Monday, December 28, 2009

[ilqixood] Generating random numbers faster

Consider the benchmark task of generating 2,000,000,000 random integers each between 0 and 3. This was the inner loop of a random walk on an integer lattice.

We use rand(), the system library random number generator, which on Linux GNU libc (glibc), happens to be a lagged Fibonacci generator. All programs were compiled with g++ -Wall -DNDEBUG -O99 with gcc 4.2.4.

If we scale the output of rand() the "right" way, i.e., first converting to double (float only has 23 bits of precision), dividing through by RAND_MAX+1.0, multiplying by 4, and casting to int, we get this program. We do not sample the lower bits because the are supposedly less random than the upper bits. The run time is 159.174 seconds.

Noting that RAND_MAX = 231-1, we can scale for ranges that are powers of two by simply a right shift. This gets us this program. The run time is 75.257 seconds, or a speedup of 2.1 times over the base "floating point" implementation.
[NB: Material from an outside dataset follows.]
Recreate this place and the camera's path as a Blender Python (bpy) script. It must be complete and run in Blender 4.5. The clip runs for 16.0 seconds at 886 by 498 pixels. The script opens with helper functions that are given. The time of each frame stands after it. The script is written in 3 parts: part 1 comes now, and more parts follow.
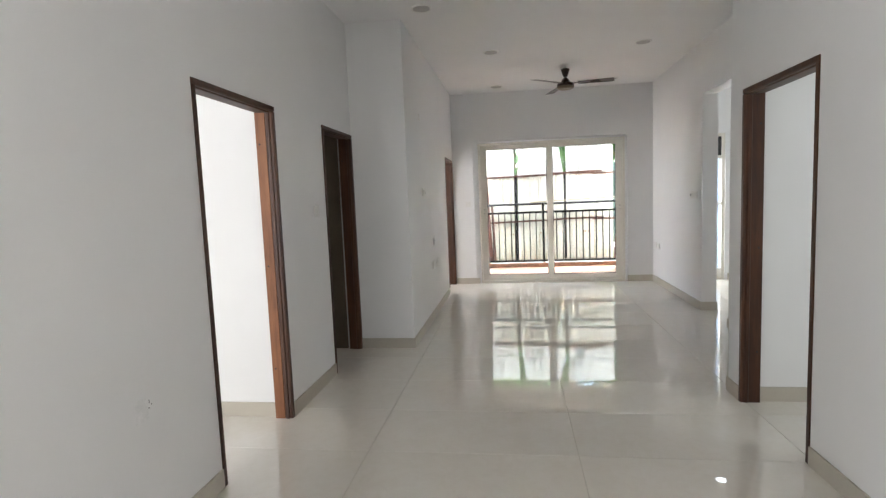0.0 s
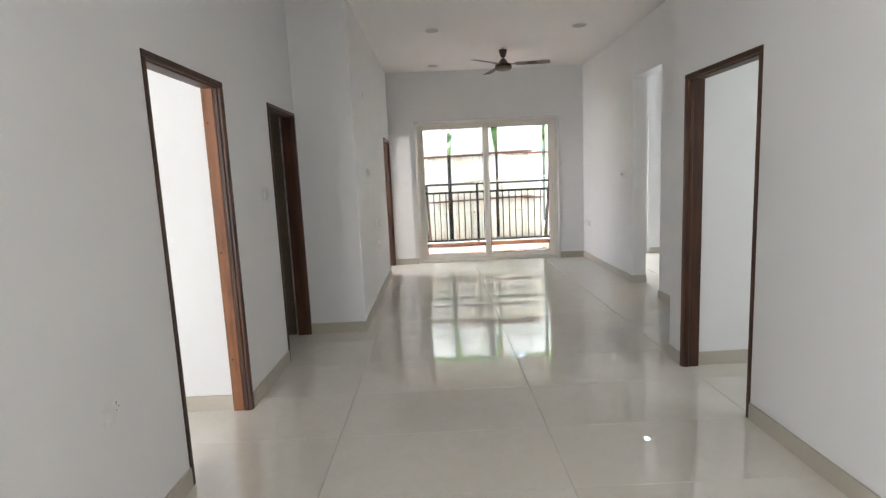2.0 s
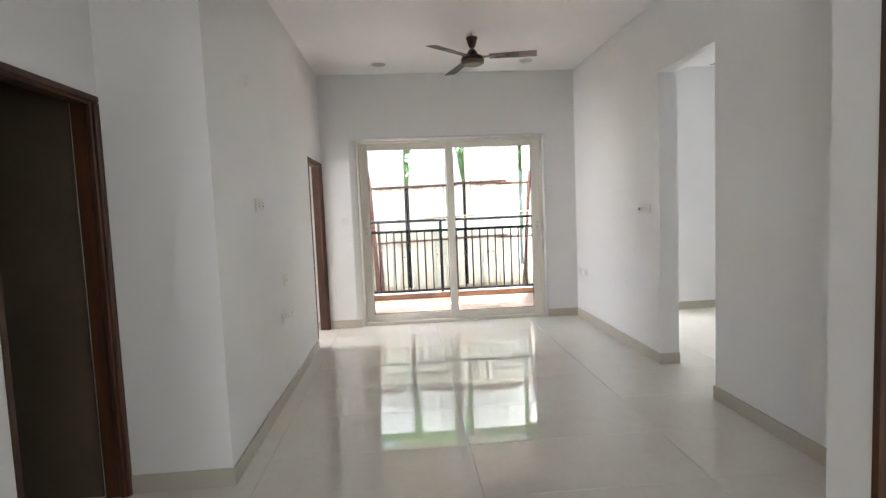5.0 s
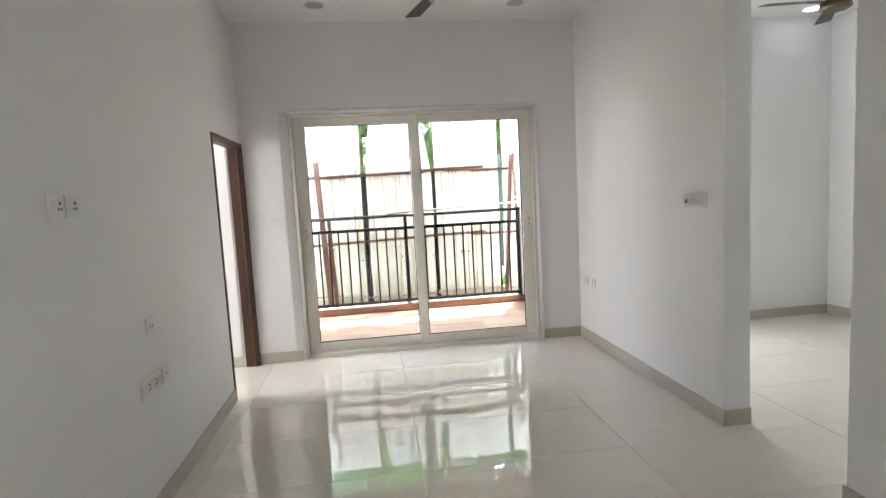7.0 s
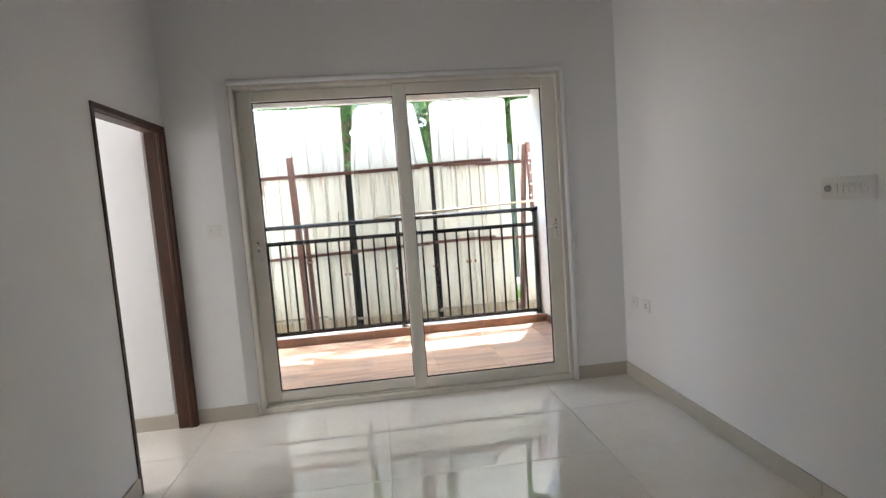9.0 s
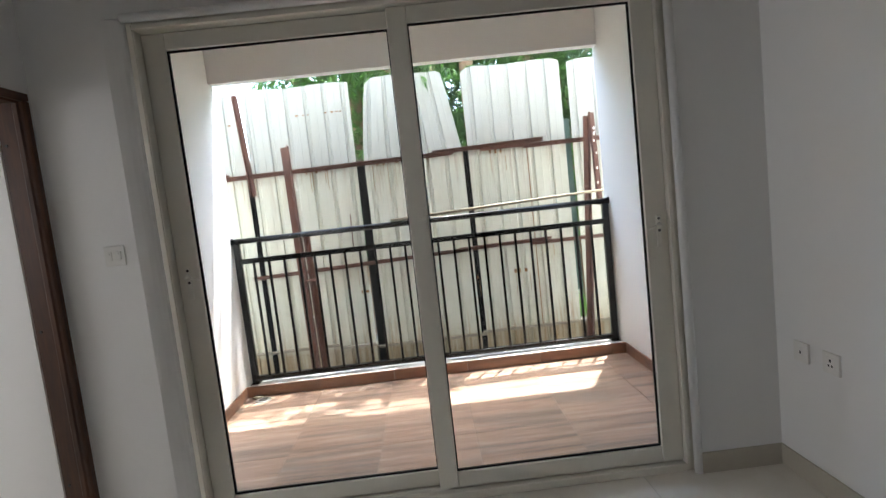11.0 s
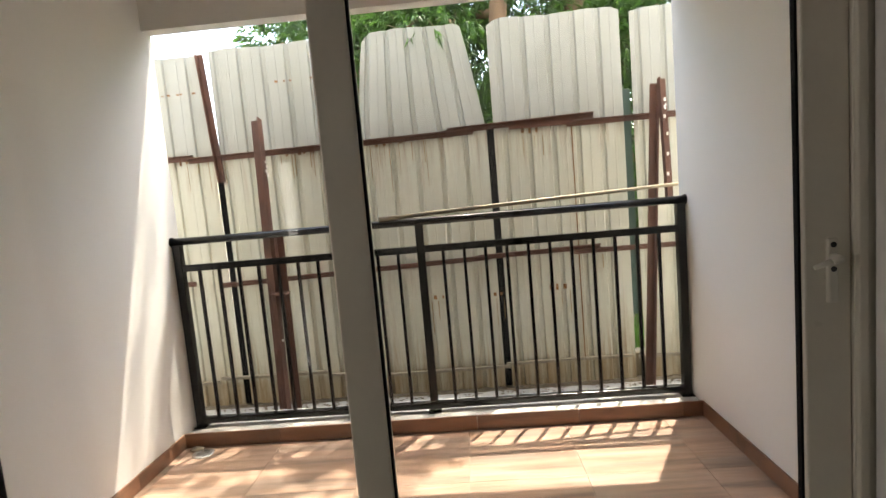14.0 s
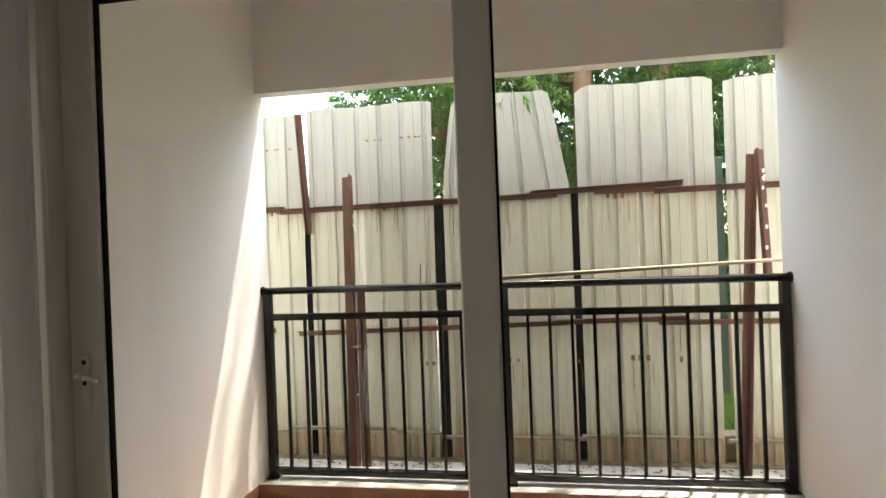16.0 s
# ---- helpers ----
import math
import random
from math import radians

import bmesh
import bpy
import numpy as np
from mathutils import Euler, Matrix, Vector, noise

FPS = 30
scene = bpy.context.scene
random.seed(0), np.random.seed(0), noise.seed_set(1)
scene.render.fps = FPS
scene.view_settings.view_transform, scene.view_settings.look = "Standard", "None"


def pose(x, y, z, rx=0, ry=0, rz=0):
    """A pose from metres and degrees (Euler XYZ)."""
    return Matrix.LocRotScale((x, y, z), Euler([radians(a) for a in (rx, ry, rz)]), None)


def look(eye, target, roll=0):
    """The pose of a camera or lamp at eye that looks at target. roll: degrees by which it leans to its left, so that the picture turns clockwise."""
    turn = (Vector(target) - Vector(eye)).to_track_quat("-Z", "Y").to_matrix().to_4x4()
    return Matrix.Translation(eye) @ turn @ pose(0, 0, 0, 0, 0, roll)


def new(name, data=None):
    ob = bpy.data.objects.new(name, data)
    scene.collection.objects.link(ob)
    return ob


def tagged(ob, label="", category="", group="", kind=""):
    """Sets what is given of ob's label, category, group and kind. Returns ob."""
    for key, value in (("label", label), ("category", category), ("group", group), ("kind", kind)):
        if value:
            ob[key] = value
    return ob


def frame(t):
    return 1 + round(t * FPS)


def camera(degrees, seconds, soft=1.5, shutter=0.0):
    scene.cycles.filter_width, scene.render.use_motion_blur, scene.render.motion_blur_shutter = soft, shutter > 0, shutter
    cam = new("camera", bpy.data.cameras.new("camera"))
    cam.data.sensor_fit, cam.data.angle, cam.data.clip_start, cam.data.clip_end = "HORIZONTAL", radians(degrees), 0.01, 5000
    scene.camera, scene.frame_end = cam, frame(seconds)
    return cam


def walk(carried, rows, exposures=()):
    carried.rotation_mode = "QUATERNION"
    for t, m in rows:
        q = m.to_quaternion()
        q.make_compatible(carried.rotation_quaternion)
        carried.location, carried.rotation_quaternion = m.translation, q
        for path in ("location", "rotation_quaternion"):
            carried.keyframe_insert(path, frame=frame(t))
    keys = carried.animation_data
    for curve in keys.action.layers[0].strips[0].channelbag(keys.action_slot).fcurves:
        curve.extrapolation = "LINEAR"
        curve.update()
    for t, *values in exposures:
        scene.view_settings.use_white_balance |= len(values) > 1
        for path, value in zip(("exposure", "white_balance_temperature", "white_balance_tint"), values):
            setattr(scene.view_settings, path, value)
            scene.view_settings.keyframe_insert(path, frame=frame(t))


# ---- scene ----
cam = camera(80.1, 16.0, soft=1.35, shutter=0.0)
PATH = [
    (0, (0.393, 0.03, 1.454), (0.12, 2.002, 1.263), -2.3),
    (0.5, (0.2, 0.105, 1.486), (0.239, 2.087, 1.22), -4.0),
    (1, (0.175, 0.072, 1.486), (0.314, 2.042, 1.168), -2.9),
    (1.5, (0.154, 0.0, 1.474), (0.219, 1.975, 1.166), -1.8),
    (2, (0.133, 0.022, 1.476), (0.147, 2.002, 1.197), -2.6),
    (2.5, (0.159, 0.184, 1.46), (0.215, 2.163, 1.179), -3.8),
    (3, (0.266, 0.576, 1.446), (0.37, 2.553, 1.166), -2.6),
    (3.5, (0.289, 0.926, 1.453), (0.381, 2.912, 1.237), -2.3),
    (3.7, (0.277, 1.103, 1.473), (0.372, 3.097, 1.351), -2.4),
    (5.8, (0.473, 2.826, 1.448), (0.692, 4.806, 1.275), -4.0),
    (6, (0.495, 2.995, 1.487), (0.759, 4.977, 1.465), -5.7),
    (6.5, (0.54, 3.35, 1.501), (0.831, 5.329, 1.549), -5.2),
    (7, (0.523, 3.742, 1.492), (0.782, 5.715, 1.294), -3.1),
    (7.5, (0.567, 4.09, 1.448), (0.787, 6.05, 1.114), -3.1),
    (8, (0.635, 4.434, 1.463), (0.765, 6.42, 1.261), -3.5),
    (8.5, (0.68, 4.756, 1.458), (0.833, 6.745, 1.324), -3.9),
    (9, (0.747, 5.025, 1.442), (0.985, 7.002, 1.258), -4.2),
    (9.2, (0.8, 5.151, 1.413), (1.112, 7.114, 1.183), -4.9),
    (11.3, (1.002, 6.619, 1.427), (0.963, 8.611, 1.249), -5.6),
    (11.5, (1.003, 6.71, 1.42), (0.909, 8.699, 1.229), -4.9),
    (12, (0.989, 6.964, 1.418), (0.894, 8.952, 1.22), -4.3),
    (12.5, (0.994, 7.226, 1.433), (0.911, 9.218, 1.279), -3.6),
    (13, (1.127, 7.443, 1.41), (1.023, 9.43, 1.21), -5.1),
    (13.5, (1.246, 7.591, 1.419), (1.096, 9.576, 1.225), -4.7),
    (14, (1.261, 7.635, 1.42), (1.155, 9.622, 1.215), -5.0),
    (14.5, (1.224, 7.661, 1.407), (1.125, 9.596, 0.908), -5.2),
    (15, (1.158, 7.68, 1.427), (0.959, 9.508, 0.641), -3.9),
    (15.5, (1.11, 7.646, 1.454), (0.756, 9.592, 1.162), -1.3),
    (16, (1.076, 7.637, 1.503), (0.778, 9.614, 1.5), -2.2),
]
EXPOSURES = [(0.0, 5.32, 6120, 9.5), (3.7, 5.38, 6120, 9.5), (5.8, 5.52, 6100, 9.5), (7.2, 5.22, 6150, 9.5), (9.2, 4.5, 6150, 9.5), (11.3, 3.78, 6080, 7), (12.5, 3.58, 6050, 7), (13.6, 3.22, 7050, 9), (14.6, 3.3, 7350, 11), (15.1, 3.4, 7350, 11), (15.5, 3.18, 7200, 9), (16.0, 3.35, 7300, 9)]
walk(cam, [(t, look(eye, target, roll)) for t, eye, target, roll in PATH], EXPOSURES)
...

Examing the open-source source code to rand(), we see that it has considerable overhead due trying to handle various types of random number generator state sizes. Also, because it is in a separately compiled library, it cannot be inlined. Let us manually reimplement the same random number generator algorithm in an inlineable C++ class. This gets us this program. The run time is 12.457 seconds, or a speedup of 6.0 times over the "pure integer" implementation, and a speedup of 12.8 times over the "floating point" implementation.
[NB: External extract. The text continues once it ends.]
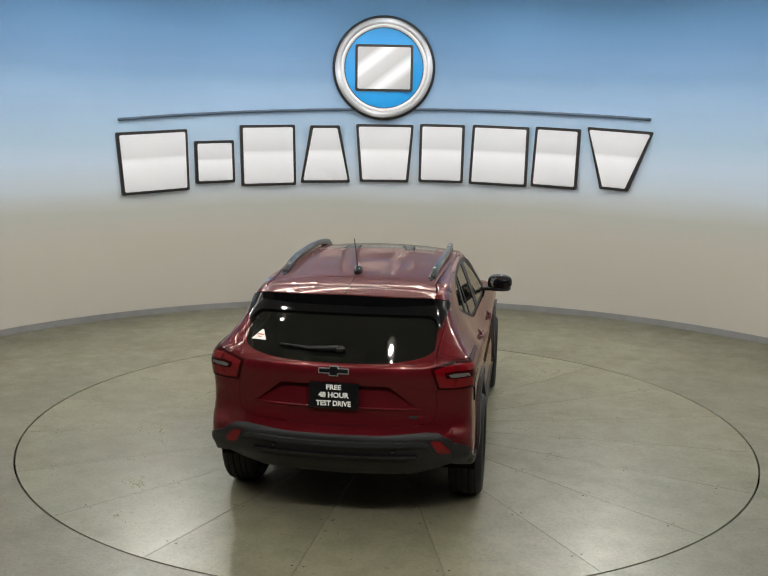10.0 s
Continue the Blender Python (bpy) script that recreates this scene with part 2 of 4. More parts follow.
M["enamel"] = banded("white_enamel", (0, 0, 1), ((0.0, 0.74), (1.0, 0.80), (0.25, 0.86), (0.50, 0.97), (0.55, 0.93), (0.60, 0.72), (0.85, 0.80)), 0.4)
M["blue"] = material("bright_blue_enamel", (0.0, 0.29, 0.72), 0.3, coat=0.3)
M["silver"] = banded("brushed_silver", (0.5, 0, 0.5), ((0.0, 0.40), (1.0, 0.45), (0.20, 0.50), (0.32, 0.90), (0.44, 0.48), (0.60, 0.55), (0.70, 0.92), (0.82, 0.45)), 0.35, 0.4)
M["pale"] = material("pale_silver_enamel", (0.80, 0.80, 0.82), 0.35, 0.2)
tube = bpy.data.materials.new("lamp_tube_glow")
tube.use_nodes = True
tube.node_tree.nodes["Principled BSDF"].inputs["Emission Color"].default_value = (1.0, 0.975, 0.93, 1)
tube.node_tree.nodes["Principled BSDF"].inputs["Emission Strength"].default_value = 29.0
M["tube"] = tube
edge_glow = tube.copy()
edge_glow.name = "edge_strip_glow"
edge_glow.node_tree.nodes["Principled BSDF"].inputs["Emission Strength"].default_value = 40.0
M["edge"] = edge_glow
bulb = tube.copy()
bulb.name = "bulb_glow"
bulb.node_tree.nodes["Principled BSDF"].inputs["Emission Strength"].default_value = 400.0
M["bulb"] = bulb


# ---- building helpers ----
def mesh(name, verts, faces, mat, smooth_all=False):
    me = bpy.data.meshes.new(name)
    me.from_pydata([tuple(v) for v in verts], [], [tuple(f) for f in faces])
    me.materials.append(mat)
    if smooth_all:
        me.polygons.foreach_set("use_smooth", [True] * len(me.polygons))
    me.update()
    return me


def place(name, me, parent=None, m=None, label=""):
    ob = new(name, me)
    if parent is not None:
        ob.parent = parent
    if m is not None:
        ob.matrix_basis = m
    return tagged(ob, label=label)


def from_bm(name, bm, mat, smooth_all=True):
    me = bpy.data.meshes.new(name)
    bmesh.ops.recalc_face_normals(bm, faces=bm.faces)
    bm.to_mesh(me)
    bm.free()
    me.materials.append(mat)
    if smooth_all:
        me.polygons.foreach_set("use_smooth", [True] * len(me.polygons))
    return me


def box(name, mat, size, bevel=0.01, seg=2):
    bm = bmesh.new()
    bmesh.ops.create_cube(bm, size=1)
    bmesh.ops.scale(bm, vec=size, verts=bm.verts)
    if bevel:
        bmesh.ops.bevel(bm, geom=bm.edges[:] + bm.verts[:], offset=bevel, segments=seg, affect="EDGES", profile=0.6)
    return from_bm(name, bm, mat, False)


def blob(name, mat, size, power=2.6, seg=28):
    """A rounded solid between an ellipsoid and a box."""
    bm = bmesh.new()
    bmesh.ops.create_uvsphere(bm, u_segments=seg, v_segments=seg // 2, radius=1)
    for v in bm.verts:
        n = (abs(v.co.x) ** power + abs(v.co.y) ** power + abs(v.co.z) ** power) ** (1 / power)
        v.co = Vector((v.co.x / n * size[0] / 2, v.co.y / n * size[1] / 2, v.co.z / n * size[2] / 2))
    return from_bm(name, bm, mat)


def lathe(name, mat, profile, seg=64):
    """Turns (radius, y) pairs round the y axis."""
    v, f = [], []
    k = len(profile)
    for i in range(seg):
        a = 2 * math.pi * i / seg
        v += [(r * math.cos(a), y, r * math.sin(a)) for r, y in profile]
    for i in range(seg):
        for j in range(k - 1):
            a, b = i * k + j, ((i + 1) % seg) * k + j
            f.append((a, a + 1, b + 1, b))
    me = mesh(name, v, f, mat, True)
    return me


def sweep(name, mat, path, section, closed_ends=True):
    """Carries a closed section (side, up, scale by path) along a path of (point, scale)."""
    v, f, k = [], [], len(section)
    pts = [Vector(p) for p, _ in path]
    for i, (p, s) in enumerate(path):
        d = (pts[min(i + 1, len(pts) - 1)] - pts[max(i - 1, 0)]).normalized()
        side = d.cross(Vector((0, 0, 1)))
        side = side.normalized() if side.length > 1e-4 else Vector((0, 1, 0))
        up = side.cross(d)
        v += [pts[i] + side * a * s + up * b * s for a, b in section]
    n = len(path)
    for i in range(n - 1):
        for j in range(k):
            f.append((i * k + j, i * k + (j + 1) % k, (i + 1) * k + (j + 1) % k, (i + 1) * k + j))
    if closed_ends:
        f += [tuple(range(k))[::-1], tuple(range((n - 1) * k, n * k))]
    me = mesh(name, v, f, mat, False)
    bm = bmesh.new()
    bm.from_mesh(me)
    bpy.data.meshes.remove(me)
    return from_bm(name, bm, mat, True)


def circle(r, n=10, sx=1.0, sz=1.0):
    return [(r * sx * math.cos(2 * math.pi * i / n), r * sz * math.sin(2 * math.pi * i / n)) for i in range(n)]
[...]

These are some spectacular speedups. Note that all three programs produce exactly the same result (namely, 2999980260); that is, they are all implementing the exact same random number algorithm (and scaling), resulting in exactly the same stream of random integers between 0 and 3.

While researching the internals of rand(), I encountered Bug libc/3662 "Implementation bugs in random_r and friends".